Accampamento reale di Liccé

La traversata dei territori dei Somali Issa e poi dei Dancali, o Afar, fu lunga e difficile, soprattutto per l’estrema asprezza delle condizioni climatiche ed ambientali del bassopiano meridionale della Dancalia e per l’ostilità delle locali tribù nomadi.

Nonostante tali e tante difficoltà la “carovana” riuscì a raggiungere le sponde del Fiume Awàsh, confine orientale dell’antico Regno di Shewa. Con un turbolento guado notturno del fiume, per sfuggire ad un possibile assalto dei Dancali, il gruppo mise piede nel territorio governato dal Negus Menelik, allora sovrano dello Shewa.

Dopo il primo incontro con il Negus, nell’accampamento reale di Liccé, l’Antinori risiedette in Ankober per alcuni mesi, ospite del sovrano. Dopo un incidente di caccia che gli procurò una grave ferita alla mano destra, il Negus Menelik offrì ad Orazio l’opportunità di trascorrere la convalescenza nel territorio di Lét Marefià, dove il nostro naturalista fondò nel 1877 la prima Stazione Italiana di Studi Geografici in Africa.

Lét Marefià

stazione_Let_marefia.jpg
Legenda

Nel verde pianoro di Lét Marefià, disteso lungo la scarpata montuosa che dagli altipiani dello Shewa precipita verso la valle del fiume Awàsh, l’Antinori edificò diverse strutture da adibire a foresteria e a servizi vari per gli esploratori europei di passaggio nella zona, un laboratorio di tassidermia ed un magazzino per la raccolta e conservazione dei campioni naturalistici.

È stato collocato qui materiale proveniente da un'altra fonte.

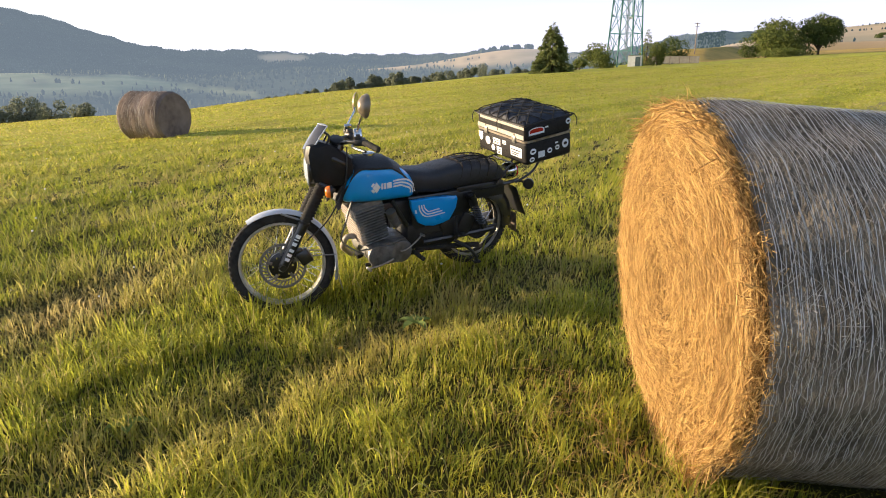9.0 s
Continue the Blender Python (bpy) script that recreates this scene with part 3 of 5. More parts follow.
    for s in range(104):
        th = np.linspace(0, 2 * np.pi, k, endpoint=False)
        y0 = 0.025 + (length - 0.05) * (s + rng.uniform(-0.45, 0.45)) / 103
        ph = rng.uniform(0, 6, 4)
        y = y0 + 0.0018 * np.sin(5 * th + ph[0]) + 0.0010 * np.sin(17 * th + ph[1]) + 0.0024 * np.sin(52 * th + ph[2] + 2 * np.sin(9 * th)) * np.exp(-((np.sin(th / 2 + 0.12)) / 0.32) ** 2) * (0.3 + 0.7 * rng.uniform(0, 1))
        y = np.clip(y, 0.02, length - 0.02)
        x, z = drum(th, y)
        g = 1 + 0.0075 / radius
        for off in (-1, 1):
            vs.append(np.stack([x * g, y + off * rng.uniform(0.0006, 0.0013), z * g + radius], 1))
        i = np.arange(k)
        j = (i + 1) % k
        qs.append(np.stack([base + i, base + j, base + k + j, base + k + i], 1))
        base += 2 * k
    tagged(raw_mesh("net_wrap", np.concatenate(vs), np.concatenate(qs), M_NET, root), kind="stuff")
    # knotted tangles where the net has run
    m = 240
    c = np.array([(rng.uniform(0, 2 * np.pi), rng.uniform(0.12, length - 0.1)) for _ in range(6)] + [(0.28, 0.16), (0.18, 0.30), (0.05, 0.42), (0.22, 0.62), (0.0, 0.80), (-0.1, 0.5), (0.12, 0.22), (-0.05, 0.33), (0.02, 0.66), (-0.2, 0.74)])
    w = rng.integers(0, len(c), m)
    th, y = c[w, 0] + rng.normal(0, 0.035, m), np.clip(c[w, 1] + rng.normal(0, 0.045, m), 0.04, length - 0.04)
    x, z = drum(th, y)
    out = np.stack([np.cos(th), np.zeros(m), np.sin(th)], 1)
    ang = rng.uniform(0, 6.3, m)
    d = np.stack([-np.sin(th), np.zeros(m), np.cos(th)], 1) * np.cos(ang)[:, None] + np.array([0, 1, 0]) * np.sin(ang)[:, None]
    v, q = strands(rng, np.stack([x, y, z + radius], 1) + out * 0.010, d, out, rng.uniform(0.012, 0.05, m), rng.uniform(0.0006, 0.0012, m), rng.uniform(0, 0.012, m))
    tagged(raw_mesh("net_tangle", v, q, M_NET, root), kind="stuff")
    return root


rng = np.random.default_rng(3)
BALE_AZ = 83.15
bale = round_bale(rng, 0.600, 1.12)
bale.matrix_world = pose(-3.915, 5.682, 0.338, 2.84, 0, BALE_AZ - 90)
tagged(bale, "big round straw bale with golden coiled end and grey netted side", "straw bale", group="straw bales")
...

Durante la permanenza a Lét Marefià l’Antinori, oltre alle numerosissime escursioni sui territori circostanti, come nelle aree forestali di Fekherié Ghémb, Déns, Ashkaléna, Mahàl Wònz e le vicine vallate, riuscì ad organizzare varie spedizioni in diverse regioni dell’Etiopia centrale che lo portarono a visitare località remote e quasi sconosciute ai viaggiatori europei dell’epoca, come le Gole di Debre Lìbanos, il territorio degli Hadda Galla, i laghi vulcanici di Bishoftu, il Monte Zuqualà. Dalla sommità di questo imponente rilievo vulcanico, (2.989 m s.l.m.), il nostro naturalista poté tracciare le linee cartografiche di base di un grande bacino lacustre, il Lago Zeway, disteso con una superficie di 434 kmq e ad una quota di 1.846 m s.l.m. sul fondo della sottostante Rift Valley, all’epoca del tutto sconosciuto ai geografi europei.

...

foto del sicomoro oggi
Il sicomoro

Gli anni trascorsi nel Regno di Shewa, dal 1876 sino al 1882, risultarono estremamente significativi ed interessanti per l’Antinori, anche se funestati da problemi politici legati ai dissidi tra il Re dello Shewa Menelik e l’Imperatore d’Etiopia Yohannes IV, che minarono, più volte, l’esistenza stessa della Stazione Geografica Italiana. Inoltre, il rapimento degli amici e collaboratori dell’Antinori, Antonio Cecchi e Giovanni Chiarini, da parte della sovrana del Regno di Ghéra, durante una loro spedizione nei remoti territori a Sud dello Shewa, rese ancora più difficile la situazione del naturalista perugino che pure si dovette prodigare assai per la loro liberazione, implorando aiuto alle più diverse autorità locali. Antinori riuscì a contribuire alla liberazione del solo Antonio Cecchi, visto che Giovanni Chiarini morì in prigionia il 5 ottobre del 1879.

Nonostante le difficoltà legate all’ormai anziana età, ai postumi del grave incidente alla mano destra ed a tutto il resto, l’Antinori continuò a reggere le avversità legandosi sempre più a Lét Marefià con il preciso intento di rendere la Stazione Geografica realmente un luogo di studio e di ricerca, capace di svolgere un ruolo di piena centralità nelle attività esplorative delle regioni più interne dell’Africa Nord-orientale. Orazio Antinori proseguì il suo lavoro di naturalista ed esploratore nel Regno di Shewa fino al giorno della morte, il 26 agosto del 1882, all’età di 71 anni. Il suo corpo, per espressa volontà del perugino, fu sepolto sotto un grande e vetusto albero di Sicomoro, al centro del pianoro di Lét Marefià… dove ancora oggi riposano le spoglie del vecchio “ferénghi”, all’ombra di quel colosso arboreo.